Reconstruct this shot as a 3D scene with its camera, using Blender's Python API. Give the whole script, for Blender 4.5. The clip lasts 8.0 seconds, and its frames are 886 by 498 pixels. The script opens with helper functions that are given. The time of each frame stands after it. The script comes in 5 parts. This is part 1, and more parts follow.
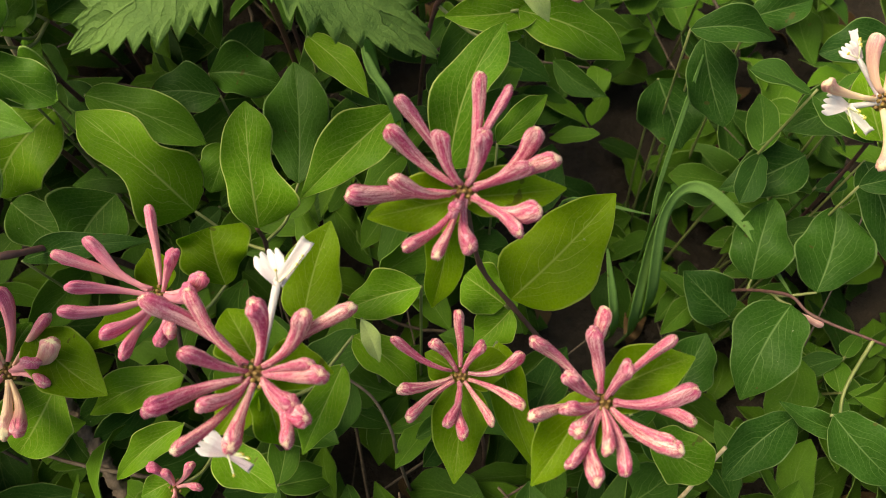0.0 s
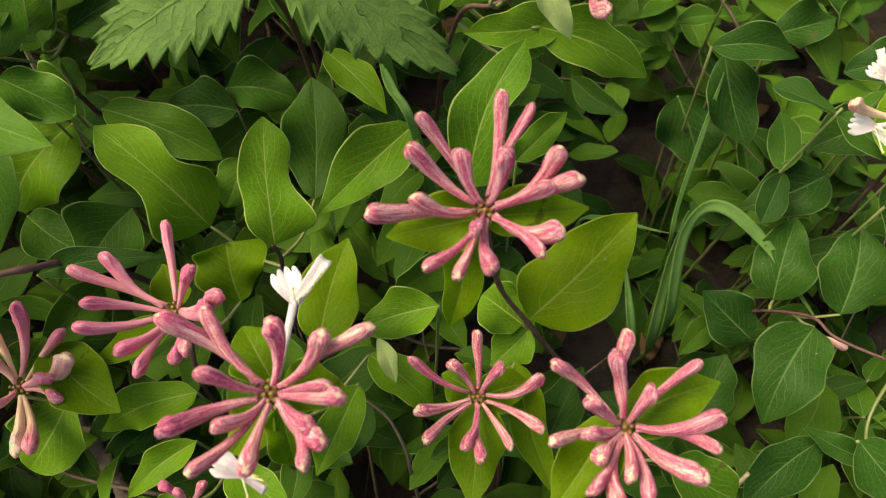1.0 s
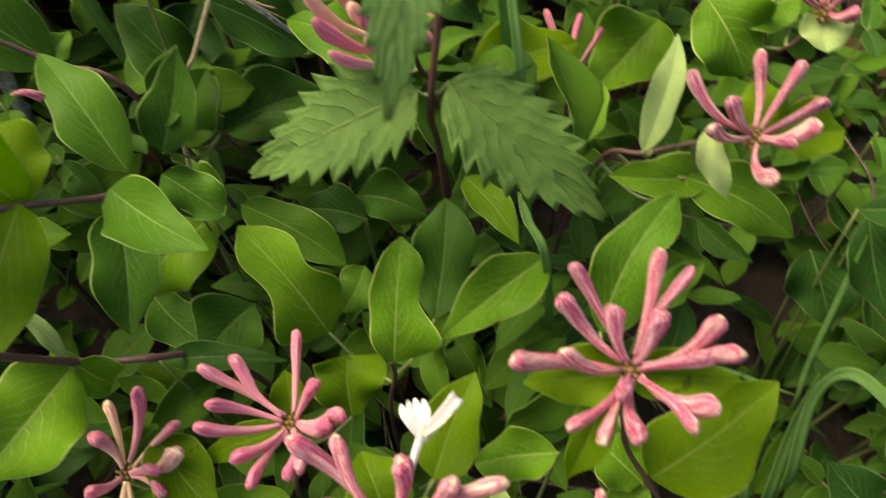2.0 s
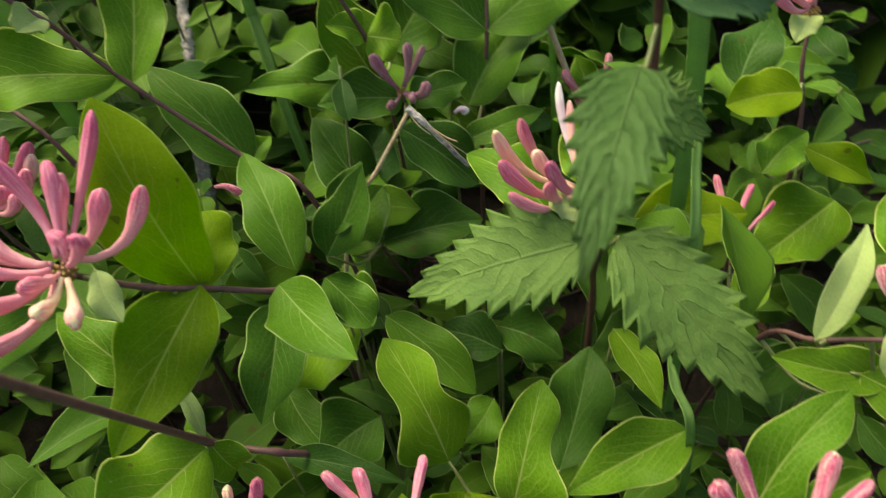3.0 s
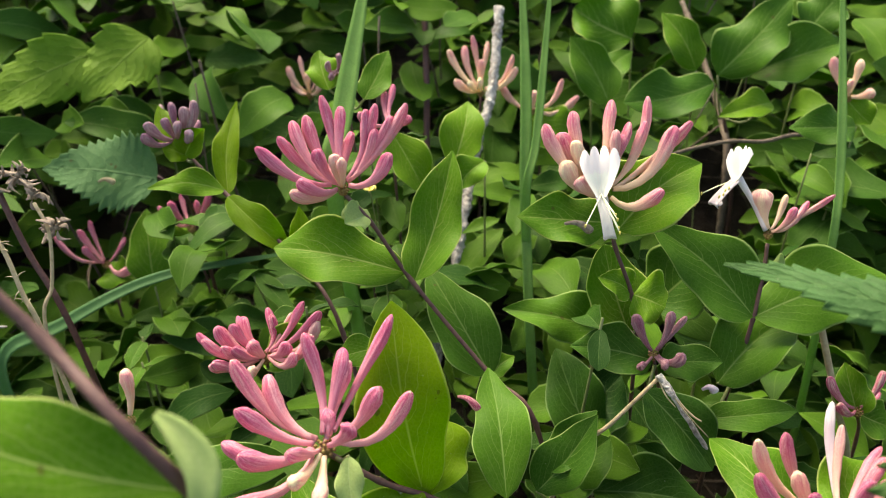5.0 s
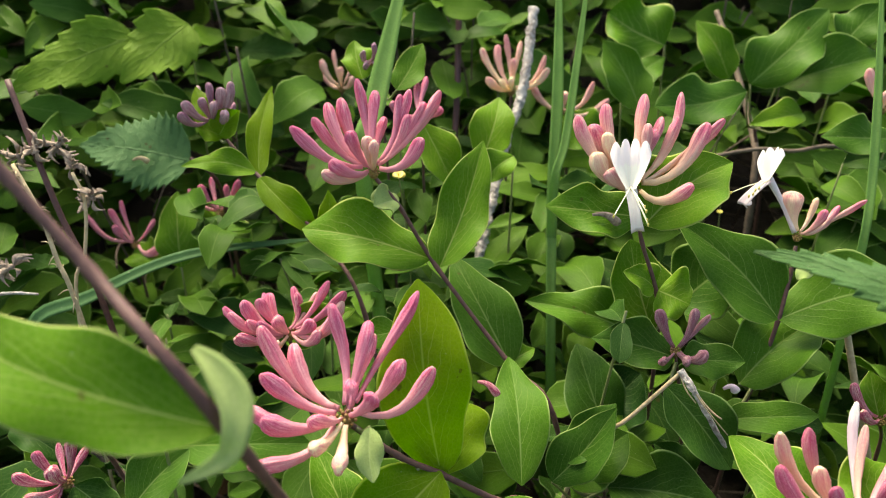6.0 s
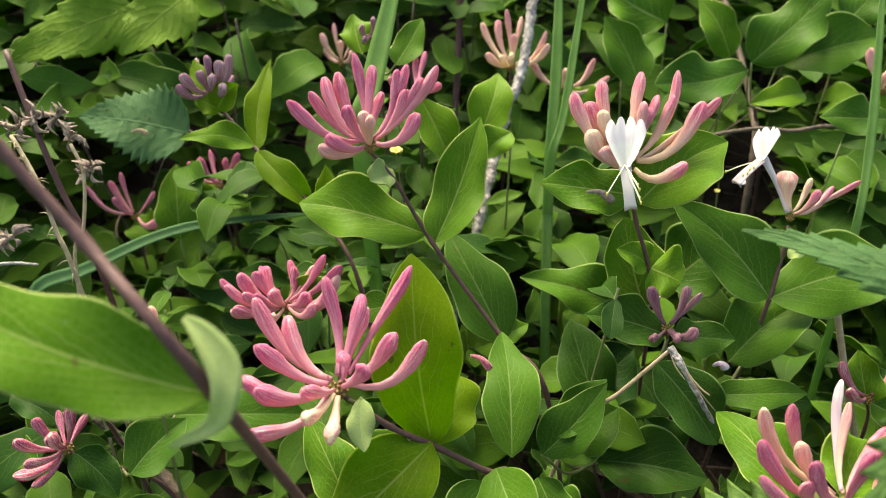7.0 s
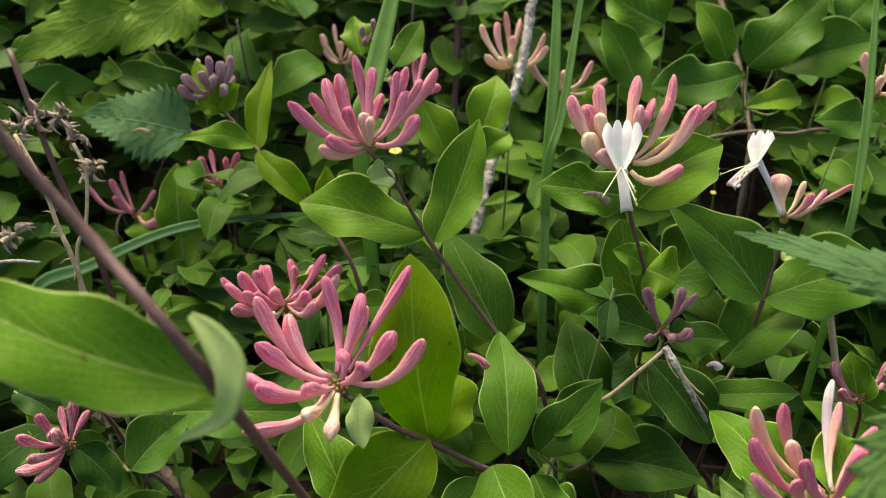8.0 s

** Task description **
Transcribe the listing in full. Omit the pictures and keep every line exact.

** Written answer **
Reconstruct this shot as a 3D scene with its camera, using Blender's Python API. Give the whole script, for Blender 4.5. The clip lasts 8.0 seconds, and its frames are 886 by 498 pixels. The script opens with helper functions that are given. The time of each frame stands after it. The script comes in 5 parts. This is part 1, and more parts follow.
0.0 s
1.0 s
2.0 s
3.0 s
5.0 s
6.0 s
7.0 s
8.0 s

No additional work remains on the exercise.